Reviews from Stratford 2015: “The Sound Of Music” Can Still Surprise

Sound_of_Music_photos_Principal_cast

Photo. Courtesy of the Stratford Festival

STRATFORD, Ont. — Yes, it can have the texture of syrup. Yes, it is
historically questionable when it comes to the allegedly real-life
story it tells. And yes, in the character of Maria, the convent reject
who changes her world and the world of those around her through the power of song, we have a young heroine who is almost too good to be true. Yet, none of this seems to matter when The Sound Of Music receives as good a production as the one that took confident possession of the Stratford’s Festival Theatre Tuesday night. No matter that Rodgers and Hammerstein’s most beloved musical continues to be done to death — indeed Stratford’s previous production was comparatively recent. No matter that it’s by no means Rodgers and Hammerstein’s best show — that honor probably belongs to the dark-hued Carousel, which is also  being mounted at the festival this summer. But this production benefits from Donna Feore’s secure and imaginative direction, a strong visual component and some stellar performances.

Feore seems determined to find some fibre in the sugary confection that constitutes this musical.
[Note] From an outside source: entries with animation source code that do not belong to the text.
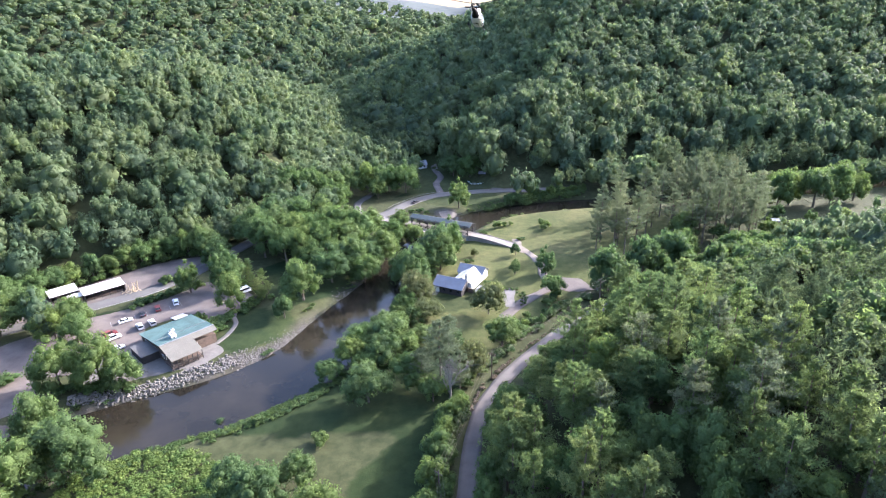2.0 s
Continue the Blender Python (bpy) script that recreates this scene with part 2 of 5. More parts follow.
def smooth_line(points, step=2.0):
    """A Catmull-Rom line through plan points."""
    p = np.array(points, float)
    p = np.vstack([2 * p[0] - p[1], p, 2 * p[-1] - p[-2]])
    out = []
    for a, b, c, d in zip(p, p[1:], p[2:], p[3:]):
        for t in np.arange(0, 1, 1 / max(2, int(np.linalg.norm(c - b) / step))):
            out.append(0.5 * (2 * b + (c - a) * t + (2 * a - 5 * b + 4 * c - d) * t * t + (3 * b - a - 3 * c + d) * t**3))
    return np.array(out + [p[-2]])


def off_line(x, y, line):
    """Distance from a plan line, and on which side (positive: right of its course)."""
    best, side = np.full(np.shape(x), 1e9), np.ones(np.shape(x))
    for (ax, ay), (bx, by) in zip(line, line[1:]):
        dx, dy = bx - ax, by - ay
        t = np.clip(((x - ax) * dx + (y - ay) * dy) / (dx * dx + dy * dy), 0, 1)
        d = np.hypot(x - ax - t * dx, y - ay - t * dy)
        nearer = d < best
        best = np.where(nearer, d, best)
        side = np.where(nearer, np.sign((x - ax) * dy - (y - ay) * dx), side)
    return best, side


def inside(x, y, polygon):
    hit = np.zeros(np.shape(x), bool)
    for (ax, ay), (bx, by) in zip(polygon, polygon[1:] + polygon[:1]):
        cross = (ay > y) != (by > y)
        hit ^= cross & (x < (bx - ax) * (y - ay) / ((by - ay) or 1e-9) + ax)
    return hit


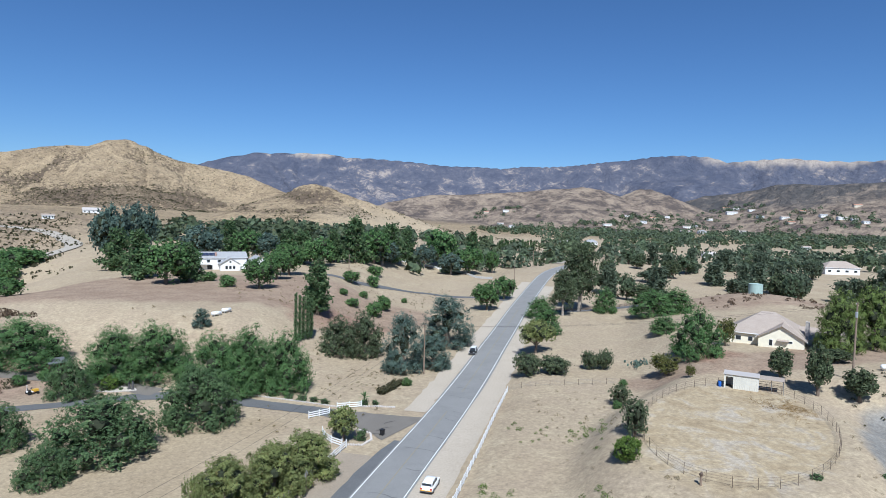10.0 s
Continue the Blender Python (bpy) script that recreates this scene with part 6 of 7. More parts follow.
def waste_bin(x, y, mat, label, name="wheelie_bin"):
    t = thing(name, pose(x, y, on_land(x, y) + 0.06, 0, 0, 30), label, "bin", "wheeled bins")
    bm = bmesh.new()
    rings = []
    for k, z in ((0.26, 0.05), (0.34, 1.0)):
        rings.append([bm.verts.new(p) for p in ((-k, -k, z), (k, -k, z), (k, k, z), (-k, k, z))])
    for j in range(4):
        bm.faces.new((rings[0][j], rings[0][(j + 1) % 4], rings[1][(j + 1) % 4], rings[1][j]))
    bm.faces.new(rings[0][::-1])
    bm.faces.new(rings[1])
    part("tub", bm, mat, t)
    bm = bmesh.new()
    box(bm, (0.74, 0.78, 0.08), (0, 0, 1.05), None, 0.03)
    part("lid", bm, mat, t)
    for s in (-0.28, 0.28):
        bm = bmesh.new()
        rod(bm, (s - 0.04, 0.34, 0.12), (s + 0.04, 0.34, 0.12), 0.12, None, 12)
        part("wheel", bm, TYRE, t)


waste_bin(16.6, 169.3, BLACK, "black wheeled bin on the driveway apron")
waste_bin(55.4, 85.9, plain("pale_blue_plastic", (0.35, 0.5, 0.55), 0.5), "pale blue wheeled bin at the yard")
waste_bin(56.2, 85.2, WALL_WHITE, "white wheeled bin at the yard")


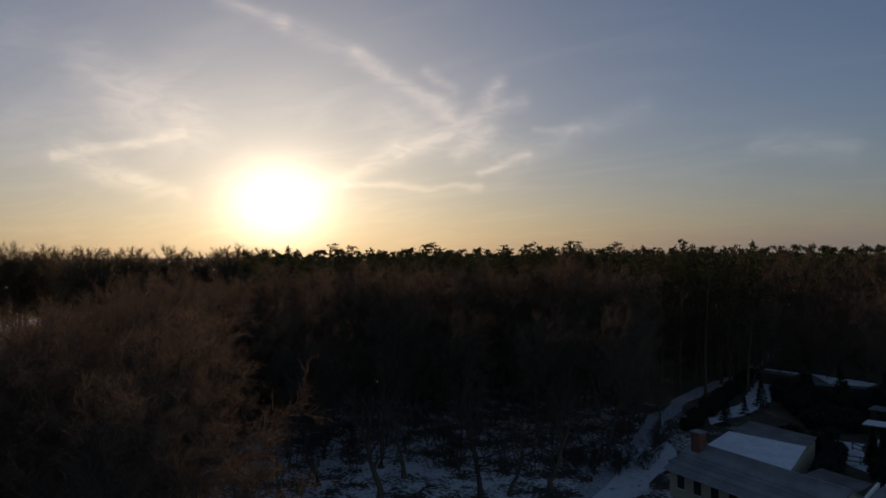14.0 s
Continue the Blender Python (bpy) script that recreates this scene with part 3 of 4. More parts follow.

She wants to give the material more spine. American import Stephanie Rothenberg, who plays Maria, proves to be of prime importance in serving this need. On opening night you were a bit uncertain about Rothenberg at the beginning: her mannered and overly studied rendition of the title song lacked spontaneity and didn’t really jell with the image of the idyllic young postulant, stealing a few heady moments of freedom in her beloved mountains before returning to the cloisters.
But by the time Maria arrives at the widowed Captain Von Trapp’s home to take on the job of governess to his seven unruly children, Rothenberg has relaxed and is taking confident possession of her character. And with that delightfully staged moment when the militaristic-minded captain marches the youngsters on stage, and into the hearts of Maria and the audience, the show’s virtues are firmly taking hold.